Exactly repeat the material, dropping every picture from the copy.

> **Stored data**:
——————

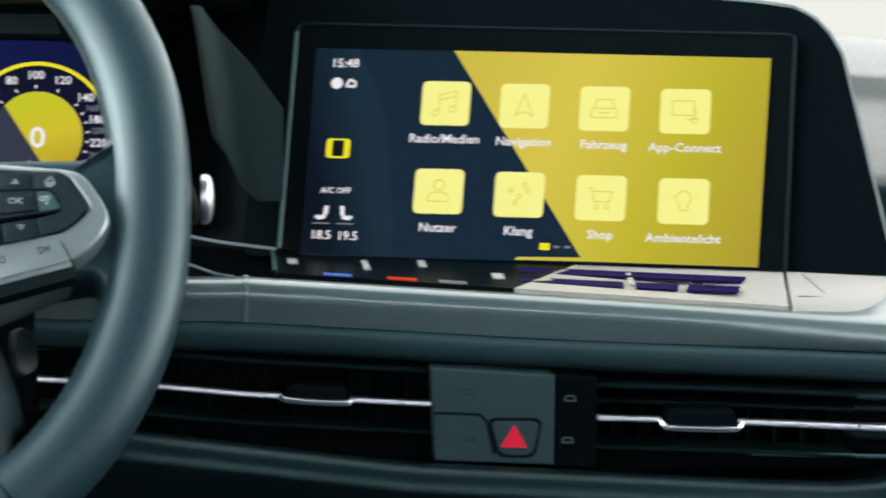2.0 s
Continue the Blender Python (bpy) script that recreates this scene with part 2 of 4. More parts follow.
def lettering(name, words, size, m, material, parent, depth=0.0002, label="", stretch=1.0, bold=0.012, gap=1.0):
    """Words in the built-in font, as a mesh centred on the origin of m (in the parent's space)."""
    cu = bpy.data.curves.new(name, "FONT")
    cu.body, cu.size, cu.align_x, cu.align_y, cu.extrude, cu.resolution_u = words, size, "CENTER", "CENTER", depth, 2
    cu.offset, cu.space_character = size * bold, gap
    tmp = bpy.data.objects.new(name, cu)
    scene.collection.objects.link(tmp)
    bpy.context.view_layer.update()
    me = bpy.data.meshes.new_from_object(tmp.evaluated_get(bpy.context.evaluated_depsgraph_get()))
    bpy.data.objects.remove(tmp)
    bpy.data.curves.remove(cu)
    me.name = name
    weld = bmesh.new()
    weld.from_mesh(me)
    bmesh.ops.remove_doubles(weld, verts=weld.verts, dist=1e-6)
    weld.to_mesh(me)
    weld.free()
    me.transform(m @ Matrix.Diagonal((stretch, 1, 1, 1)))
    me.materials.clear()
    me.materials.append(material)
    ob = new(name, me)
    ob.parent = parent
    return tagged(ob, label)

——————

> **Response for this exercise**:
2.0 s
Continue the Blender Python (bpy) script that recreates this scene with part 2 of 4. More parts follow.
def lettering(name, words, size, m, material, parent, depth=0.0002, label="", stretch=1.0, bold=0.012, gap=1.0):
    """Words in the built-in font, as a mesh centred on the origin of m (in the parent's space)."""
    cu = bpy.data.curves.new(name, "FONT")
    cu.body, cu.size, cu.align_x, cu.align_y, cu.extrude, cu.resolution_u = words, size, "CENTER", "CENTER", depth, 2
    cu.offset, cu.space_character = size * bold, gap
    tmp = bpy.data.objects.new(name, cu)
    scene.collection.objects.link(tmp)
    bpy.context.view_layer.update()
    me = bpy.data.meshes.new_from_object(tmp.evaluated_get(bpy.context.evaluated_depsgraph_get()))
    bpy.data.objects.remove(tmp)
    bpy.data.curves.remove(cu)
    me.name = name
    weld = bmesh.new()
    weld.from_mesh(me)
    bmesh.ops.remove_doubles(weld, verts=weld.verts, dist=1e-6)
    weld.to_mesh(me)
    weld.free()
    me.transform(m @ Matrix.Diagonal((stretch, 1, 1, 1)))
    me.materials.clear()
    me.materials.append(material)
    ob = new(name, me)
    ob.parent = parent
    return tagged(ob, label)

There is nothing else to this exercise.